There is yet another contention of the agitating political parties which attempts to put the King wrong. Having dismissed the elected government and called for the formation of an all-representative national government, the King then proclaimed that he had assumed the executive powers in the absence of government. The media echoed the political contention that the King was not allowed executive powers under the current constitution. The media however, failed to ask the politicians where the executive powers would be in the extraordinary circumstances of dissolved parliament and dismissed government? Instead the media toed the political standpoints that the successive governments installed were bereft of executive powers in the effort to highlight the allegation that the King has usurped it despite the fact that the constitution does not envisage a government, subsequently installed, without, the executive powers under article 35.

The constitutional mess thus created by political interpretations repeated as truth in the media has now caught up with the agitating political parties. The third round of meetings with the King have been portrayed as result of the agitation to which the King has succumbed.

In actual fact this third round too is a continuum of the Royal effort augured in the October 4th.

The media hides the fact that the agitating parties were instrumental in the appointment of Chand and Thapa as Prime Ministers under article 127 in the absence of agreements among themselves regarding their own candidacy, which nevertheless can’t be under any other clause than article 127.

Furthermore this third round too this critical difference on the key position the search for which was precipitated by the Thapa resignation has highlighted the flaws of the parties in their constitutional interpretations. This time the King has told them not to seek the unconstitutional from the constitutional monarch.

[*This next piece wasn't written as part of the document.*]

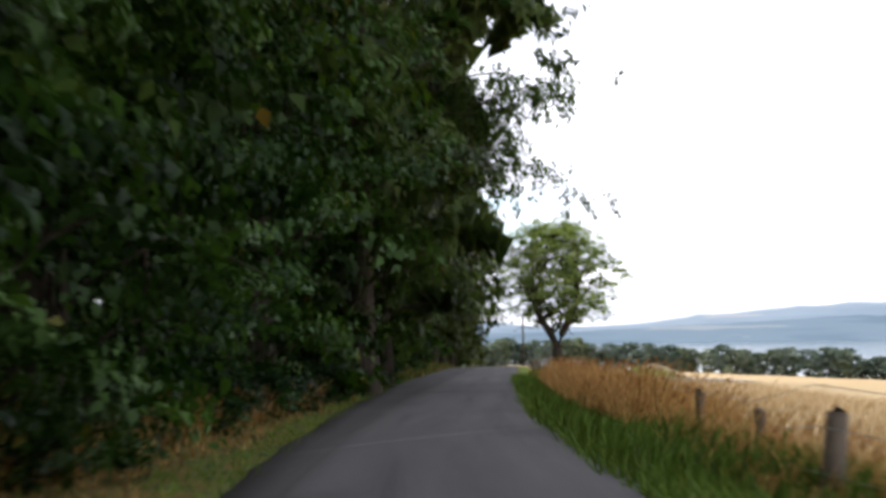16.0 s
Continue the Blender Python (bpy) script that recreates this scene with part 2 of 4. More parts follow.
def asphalt():
    m = Mat("worn_asphalt", rough=0.88, spec=0.18)
    u, v = uv_split(m)                       # u: metres from the centre, v: metres along
    stretched = m.mapped("UV", (1.0, 0.12, 1))
    worn = m.noise(1.1, 5, 0.6, stretched)
    grain = m.noise(90, 2, 0.6)
    patch = m.noise(0.35, 4, 0.5)
    old = m.ramp(worn, (0.30, (0.060, 0.047, 0.031)), (0.72, (0.094, 0.075, 0.049)))
    pale = m.ramp(worn, (0.30, (0.118, 0.104, 0.087)), (0.72, (0.185, 0.164, 0.140)))
    old = m.mix(m.step(80, 100, v), old, pale)
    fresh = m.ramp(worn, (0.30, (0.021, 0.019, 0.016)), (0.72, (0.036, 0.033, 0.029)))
    # lightened tone further on, painted in against the shade of the overhanging trees
    brightened = m.ramp(worn, (0.30, (0.072, 0.068, 0.072)), (0.72, (0.116, 0.109, 0.114)))
    fresh = m.mix(m.step(164, 198, v), fresh, brightened)
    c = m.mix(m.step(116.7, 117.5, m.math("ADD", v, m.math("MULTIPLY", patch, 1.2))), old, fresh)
    # two paler wheel tracks and a dark middle
    track = m.math("SUBTRACT", 1.0, m.step(0.15, 0.55, m.math("ABSOLUTE", m.math("SUBTRACT", m.math("ABSOLUTE", m.math("ADD", u, 0.25)), 0.80))))
    c = m.mix(m.math("MULTIPLY", track, 0.14), c, (0.135, 0.118, 0.102))
    seam = m.math("SUBTRACT", 1.0, m.step(0.05, 0.16, m.math("ABSOLUTE", m.math("ADD", m.math("SUBTRACT", m.math("SUBTRACT", v, u), 211.2), m.math("MULTIPLY", patch, 0.5)))))
    c = m.mix(m.math("MULTIPLY", seam, 0.55), c, (0.17, 0.17, 0.17))
    c = m.mix(m.step(0.55, 0.72, patch), c, m.mix(0.5, c, (0.045, 0.042, 0.04)))
    # darker towards the left edge, and long tyre smears
    c = m.mix(m.math("MULTIPLY", m.step(1.35, 1.9, m.math("SUBTRACT", m.math("MULTIPLY", worn, 0.5), u)), 0.55), c, (0.036, 0.031, 0.028))
    smear = m.noise(2.6, 3, 0.5, m.mapped("UV", (1.0, 0.035, 1)))
    c = m.mix(m.math("MULTIPLY", m.step(0.56, 0.70, smear), 0.35), c, (0.040, 0.037, 0.035))
    c = m.mix(0.5, c, m.ramp(grain, (0.3, (0.25, 0.25, 0.25)), (0.7, (0.75, 0.75, 0.75))), "OVERLAY")
    return m.color(c).bump(m.math("ADD", grain, m.math("MULTIPLY", worn, 0.3)), 0.5, 0.008).m


def earth():
    m = Mat("grassy_earth", rough=0.95, spec=0.15)
    u, v = uv_split(m)
    big, mid, fine = m.noise(0.25, 4), m.noise(2.2, 5, 0.6), m.noise(26, 4, 0.65)
    straw = m.ramp(fine, (0.3, (0.085, 0.060, 0.021)), (0.7, (0.22, 0.155, 0.056)))
    green = m.ramp(fine, (0.3, (0.026, 0.046, 0.010)), (0.7, (0.080, 0.115, 0.026)))
    c = m.mix(m.step(0.42, 0.62, m.math("ADD", m.math("MULTIPLY", mid, 0.7), m.math("MULTIPLY", big, 0.35))), straw, green)
    # lush strip along the right of the lane
    lush = m.mix(m.step(14, 40, v), m.ramp(fine, (0.3, (0.050, 0.066, 0.012)), (0.7, (0.120, 0.135, 0.034))), m.ramp(fine, (0.3, (0.075, 0.115, 0.014)), (0.7, (0.165, 0.215, 0.040))))
    c = m.mix(m.math("MULTIPLY", m.step(2.0, 2.4, u), m.math("SUBTRACT", 1.0, m.step(3.5, 4.3, m.math("ADD", u, m.math("MULTIPLY", mid, 0.6))))), c, lush)
    sward = m.ramp(m.math("ADD", m.math("MULTIPLY", fine, 0.5), m.math("MULTIPLY", mid, 0.5)), (0.34, (0.038, 0.029, 0.007)), (0.66, (0.102, 0.073, 0.020)))
    c = m.mix(m.math("MULTIPLY", m.step(2.2, 2.6, m.math("MULTIPLY", u, -1.0)), m.math("SUBTRACT", 1.0, m.step(92, 98, v))), c, sward)
    # dry thatch under the tall grass of the bank
    thatch = m.ramp(m.math("ADD", m.math("MULTIPLY", fine, 0.6), m.math("MULTIPLY", mid, 0.4)), (0.3, (0.050, 0.036, 0.011)), (0.7, (0.150, 0.098, 0.032)))
    golden = m.ramp(m.math("ADD", m.math("MULTIPLY", fine, 0.6), m.math("MULTIPLY", mid, 0.4)), (0.3, (0.12, 0.074, 0.019)), (0.7, (0.34, 0.205, 0.060)))
    thatch = m.mix(m.step(5.4, 6.8, m.math("SUBTRACT", m.math("MULTIPLY", big, 1.2), u)), thatch, golden)
    c = m.mix(m.math("MULTIPLY", m.step(3.2, 4.4, m.math("MULTIPLY", u, -1.0)), m.math("SUBTRACT", 1.0, m.step(94, 99, v))), c, thatch)
    # cut hay lying on the mown corner
    hay = m.ramp(m.math("ADD", m.math("MULTIPLY", fine, 0.3), m.math("ADD", m.math("MULTIPLY", mid, 0.4), m.math("MULTIPLY", m.noise(0.5, 5, 0.6, m.mapped("Object", (1.0, 0.35, 1))), 0.3))), (0.44, (0.060, 0.105, 0.014)), (0.50, (0.11, 0.135, 0.022)), (0.55, (0.20, 0.122, 0.040)), (0.63, (0.40, 0.29, 0.105)))
    corner = m.math("MULTIPLY", m.math("MULTIPLY", m.step(93, 101, v), m.math("SUBTRACT", 1.0, m.step(113.0, 114.6, v))), m.step(2.6, 3.2, m.math("MULTIPLY", u, -1.0)))
    c = m.mix(corner, c, hay)
    # dry grass and fallen leaves on the left verge below the wood
    litter = m.ramp(m.math("ADD", m.math("MULTIPLY", fine, 0.6), m.math("MULTIPLY", mid, 0.4)), (0.32, (0.044, 0.031, 0.008)), (0.68, (0.145, 0.098, 0.028)))
    litter = m.mix(m.step(146, 162, v), litter, m.ramp(m.math("ADD", m.math("MULTIPLY", fine, 0.6), m.math("MULTIPLY", mid, 0.4)), (0.32, (0.062, 0.046, 0.012)), (0.68, (0.235, 0.165, 0.050))))
    c = m.mix(m.math("MULTIPLY", m.step(118, 122, v), m.step(2.1, 2.7, m.math("ADD", m.math("MULTIPLY", u, -1.0), m.math("MULTIPLY", big, 0.8)))), c, m.mix(m.step(0.50, 0.58, m.math("ADD", m.math("MULTIPLY", mid, 0.55), m.math("MULTIPLY", big, 0.45))), litter, green))
    # green strip along the tarmac below the wood
    strip = m.math("SUBTRACT", 1.0, m.step(2.45, 2.95, m.math("SUBTRACT", m.math("MULTIPLY", mid, 0.9), u)))
    c = m.mix(m.math("MULTIPLY", m.math("MULTIPLY", strip, m.step(1.8, 1.9, m.math("MULTIPLY", u, -1.0))), m.step(126, 134, v)), c, m.ramp(fine, (0.3, (0.055, 0.090, 0.014)), (0.7, (0.125, 0.165, 0.032))))
    # leaf mould under the trees
    mould = m.ramp(fine, (0.3, (0.030, 0.021, 0.009)), (0.7, (0.095, 0.062, 0.024)))
    wood = m.math("MULTIPLY", m.step(121, 127, v), m.step(5.0, 7.0, m.math("ADD", m.math("MULTIPLY", u, -1.0), m.math("MULTIPLY", mid, 1.5))))
    c = m.mix(wood, c, mould)
    # ripe barley on the right
    row = m.noise(1.0, 3, 0.5, m.mapped("Object", (0.6, 0.05, 1)))
    ripe = m.ramp(m.math("ADD", m.math("MULTIPLY", row, 0.6), m.math("MULTIPLY", fine, 0.4)), (0.35, (0.42, 0.295, 0.155)), (0.65, (0.56, 0.415, 0.235)))
    c = m.mix(m.step(8.0, 8.6, m.math("ADD", u, m.math("MULTIPLY", mid, 0.8))), c, ripe)
    # raked hay drying on the right verge near the junction
    raked = m.ramp(m.math("ADD", m.math("MULTIPLY", fine, 0.4), m.math("MULTIPLY", mid, 0.6)), (0.40, (0.09, 0.125, 0.022)), (0.50, (0.24, 0.20, 0.07)), (0.60, (0.44, 0.34, 0.16)))
    c = m.mix(m.math("MULTIPLY", m.math("MULTIPLY", m.step(66, 78, v), m.math("SUBTRACT", 1.0, m.step(112, 120, v))), m.math("MULTIPLY", m.step(2.7, 3.3, u), m.math("SUBTRACT", 1.0, m.step(6.0, 7.0, u)))), c, raked)
    # worn margin by the tarmac
    edge = m.math("SUBTRACT", 1.0, m.step(2.0, 2.6, m.math("ADD", m.math("ABSOLUTE", u), m.math("MULTIPLY", mid, 0.4))))
    c = m.mix(edge, c, m.ramp(fine, (0.3, (0.07, 0.052, 0.034)), (0.7, (0.16, 0.12, 0.075))))
    return m.color(c).bump(m.math("ADD", fine, m.math("MULTIPLY", mid, 0.5)), 0.5, 0.05).m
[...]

The partisan media the partisan academics and the partisan streets will of course attempt to cover-up the flaws and use the streets to force the unconstitutional on the King.

The fact is that, as sometimes hinted by the agitating leaders the five party agitation demand that the King make a political decision and not a constitutional one when it comes to the matter of restoring the dissolved House to which the agitation is committed. If the King can make such a political decision he might scratch the constitution outright and talk with the Maoists directly. Bu this the agitating parties would want to preserve for themselves and here again they are nor concurrent on the matter of under who’s leadership. It is this that makes it predictable that their unconstitutional standpoint will force the King to seek options elsewhere at risk of further alienating the agitation.